─── COLLECTED DATA ───

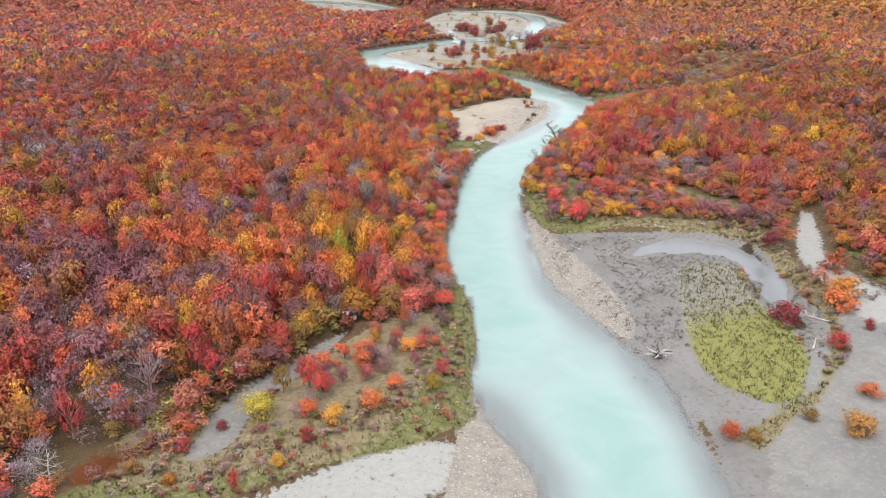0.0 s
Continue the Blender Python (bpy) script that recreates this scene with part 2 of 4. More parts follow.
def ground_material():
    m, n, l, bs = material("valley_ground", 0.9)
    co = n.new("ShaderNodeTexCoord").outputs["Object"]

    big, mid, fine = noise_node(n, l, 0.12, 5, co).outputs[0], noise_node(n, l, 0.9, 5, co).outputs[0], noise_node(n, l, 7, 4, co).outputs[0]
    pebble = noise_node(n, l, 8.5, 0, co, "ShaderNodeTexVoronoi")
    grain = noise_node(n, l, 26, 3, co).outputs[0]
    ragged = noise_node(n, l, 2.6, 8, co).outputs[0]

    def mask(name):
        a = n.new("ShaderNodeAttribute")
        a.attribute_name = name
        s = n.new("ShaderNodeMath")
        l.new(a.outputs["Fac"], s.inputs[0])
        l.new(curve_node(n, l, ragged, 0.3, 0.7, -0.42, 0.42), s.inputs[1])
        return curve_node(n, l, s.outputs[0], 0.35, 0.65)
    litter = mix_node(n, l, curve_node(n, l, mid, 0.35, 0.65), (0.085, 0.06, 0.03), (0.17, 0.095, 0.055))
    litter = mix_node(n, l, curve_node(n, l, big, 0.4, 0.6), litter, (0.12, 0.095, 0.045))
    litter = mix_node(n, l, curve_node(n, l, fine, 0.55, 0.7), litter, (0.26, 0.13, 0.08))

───

■ PROBLEM REQUIREMENTS:
Give every line back word for word and leave the pictures out.

■ ANSWER:
0.0 s
Continue the Blender Python (bpy) script that recreates this scene with part 2 of 4. More parts follow.
def ground_material():
    m, n, l, bs = material("valley_ground", 0.9)
    co = n.new("ShaderNodeTexCoord").outputs["Object"]

    big, mid, fine = noise_node(n, l, 0.12, 5, co).outputs[0], noise_node(n, l, 0.9, 5, co).outputs[0], noise_node(n, l, 7, 4, co).outputs[0]
    pebble = noise_node(n, l, 8.5, 0, co, "ShaderNodeTexVoronoi")
    grain = noise_node(n, l, 26, 3, co).outputs[0]
    ragged = noise_node(n, l, 2.6, 8, co).outputs[0]

    def mask(name):
        a = n.new("ShaderNodeAttribute")
        a.attribute_name = name
        s = n.new("ShaderNodeMath")
        l.new(a.outputs["Fac"], s.inputs[0])
        l.new(curve_node(n, l, ragged, 0.3, 0.7, -0.42, 0.42), s.inputs[1])
        return curve_node(n, l, s.outputs[0], 0.35, 0.65)
    litter = mix_node(n, l, curve_node(n, l, mid, 0.35, 0.65), (0.085, 0.06, 0.03), (0.17, 0.095, 0.055))
    litter = mix_node(n, l, curve_node(n, l, big, 0.4, 0.6), litter, (0.12, 0.095, 0.045))
    litter = mix_node(n, l, curve_node(n, l, fine, 0.55, 0.7), litter, (0.26, 0.13, 0.08))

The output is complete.